The Killing Fields Of Home

It is a most difficult task to make sense of violence, particularly when it often seems unceasing.  There have been numerous horrific acts of murder recently, and in trying to write about them, it feels important to see these events not only as individual incidents but to also make the connections between them, both in why they happen and how we process them.  The following is a poem I wrote in response to the bloody and heartbreaking first week in July, 2016.
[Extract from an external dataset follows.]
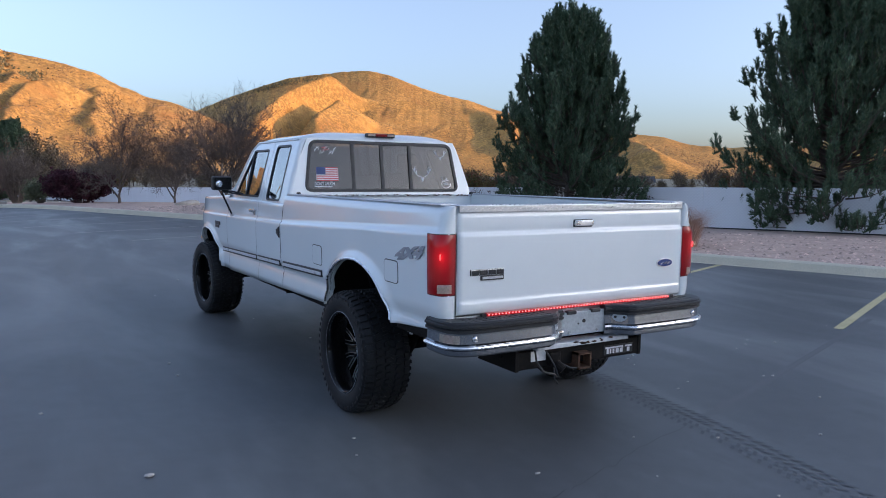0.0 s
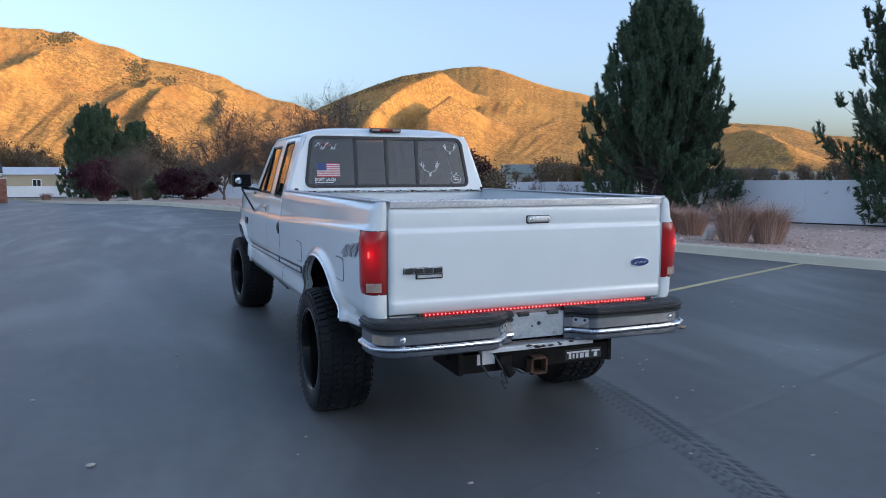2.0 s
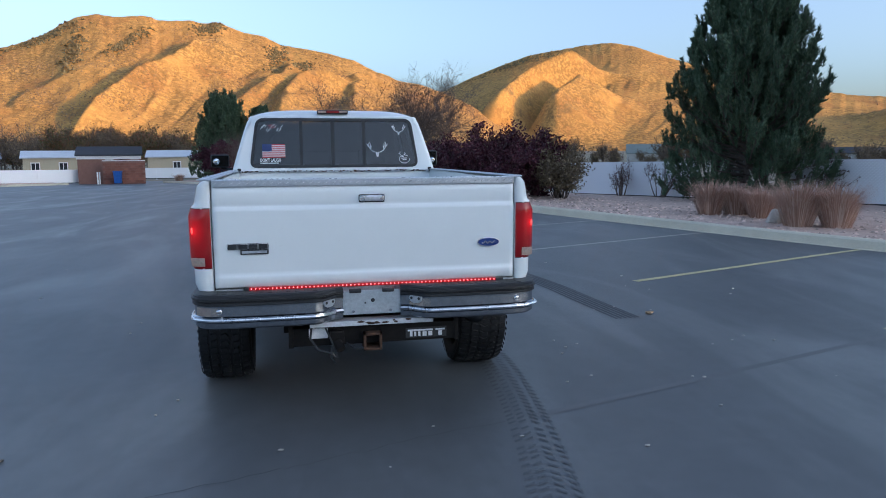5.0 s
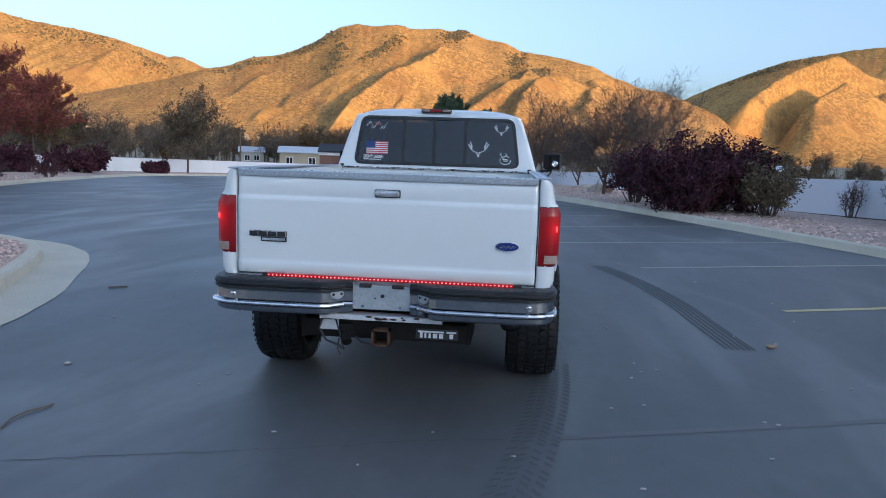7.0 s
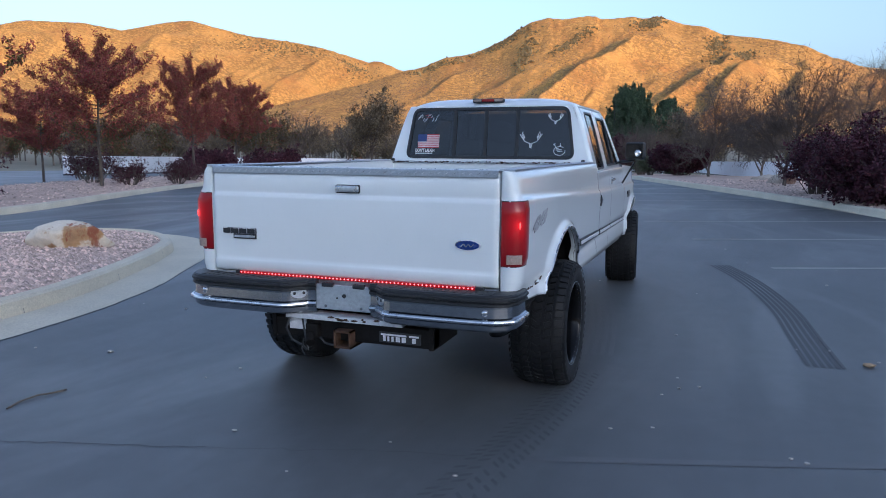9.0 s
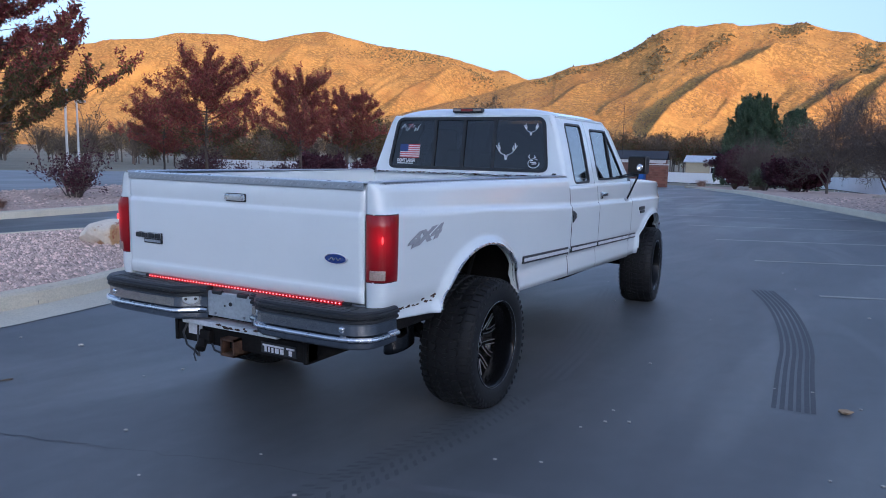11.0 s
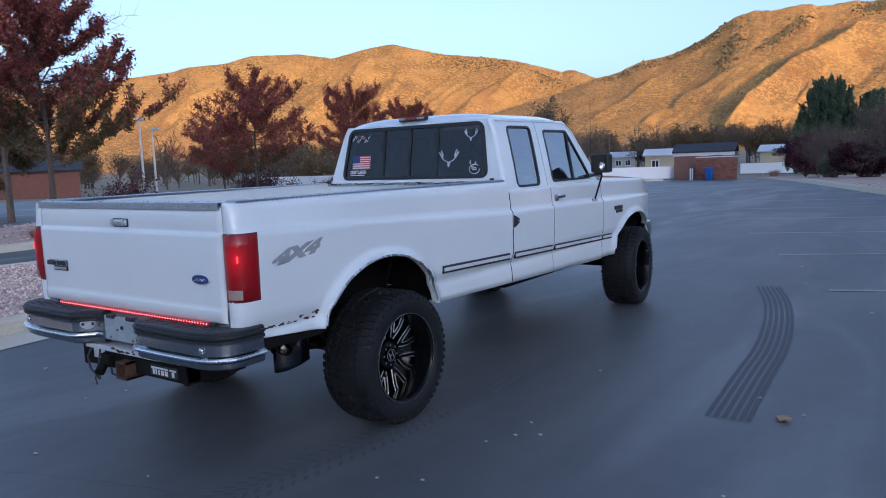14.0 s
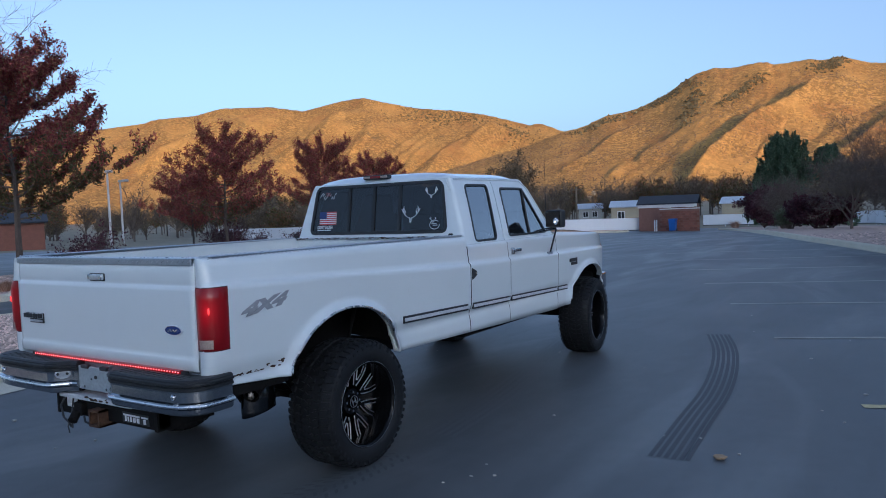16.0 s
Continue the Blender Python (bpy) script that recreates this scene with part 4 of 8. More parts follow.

The Killing Fields Of Home

 

On July 4th,

 

when I was trying to make sense

of the bombings in Medina and Baghdad

on the very same day that the not so United States of America

was ritually celebrating what we call independence,

with colorful bombs bursting in air,

 

it seemed really important to remember that

the children who saw real bombs were shouting not with glee

but with fear before bleeding to death,

so I wrote haikus about that,

little poems like the children who died–

 

one for Medina,

 

Bombs bursting in air,

bodies explode, people die–

no celebration

 

and one for Baghdad,

 

Car bomb in Baghdad,

the twenty five kids who died

did not like fireworks

 

and I thought I had done my duty as a poet,

but then I read that dozens of people were shot

in Chicago over the holiday weekend

for who knows what reasons and they were bleeding too

and we haven’t even caught our breath since Orlando

and it occurred to me that maybe I needed to write a longer poem,

 

then Alton Sterling and Philando Castile

were gunned down by the police

because the color of their skin was a crime

and Melissa Harris-Perry wrote about how that feels

as a suicide note that I can’t stop reading

 

on the heels of the Chilcot Inquiry that minces no words

blaming Tony Blair for lying to his country about the Iraq war

while in this country we turn endless battle into

an anthem and Bush and Cheney just smirk

 

as a veteran of war,  taught to kill in defense of our country,

shoots at the police in Dallas and more blood is spilt

and they send in a robot to take him out

which prompts Donald Trump to want a photo op with the NYPD

and I’m wondering if a sonnet is adequate

 

when my morning paper tells me that there have been

ten gang killings in ten months in the county where I live

and they have a column too about the child

of a woman who was killed by her boyfriend

 

and someone says we should all remember that

sometimes the police help and he tells a story

about a police officer who helped a lady repair her mailbox

and that was mighty nice of her, and I mean that sincerely,

but I’m thinking that sounds like a bandaid story

when we need a tourniquet because

 

a GOP Congressman says there are a lot more steps to be taken

before they will vote on gun control legislation

and I’m wondering how many steps there could really be

from his office to the floor to take a vote and when are we going to

quit playing six degrees of separation and take action

 

and in the time I have been writing this,

more people have been killed,

and I cannot type fast enough to keep up,

or even pause long enough

to  pretty up this poem that cannot find its end.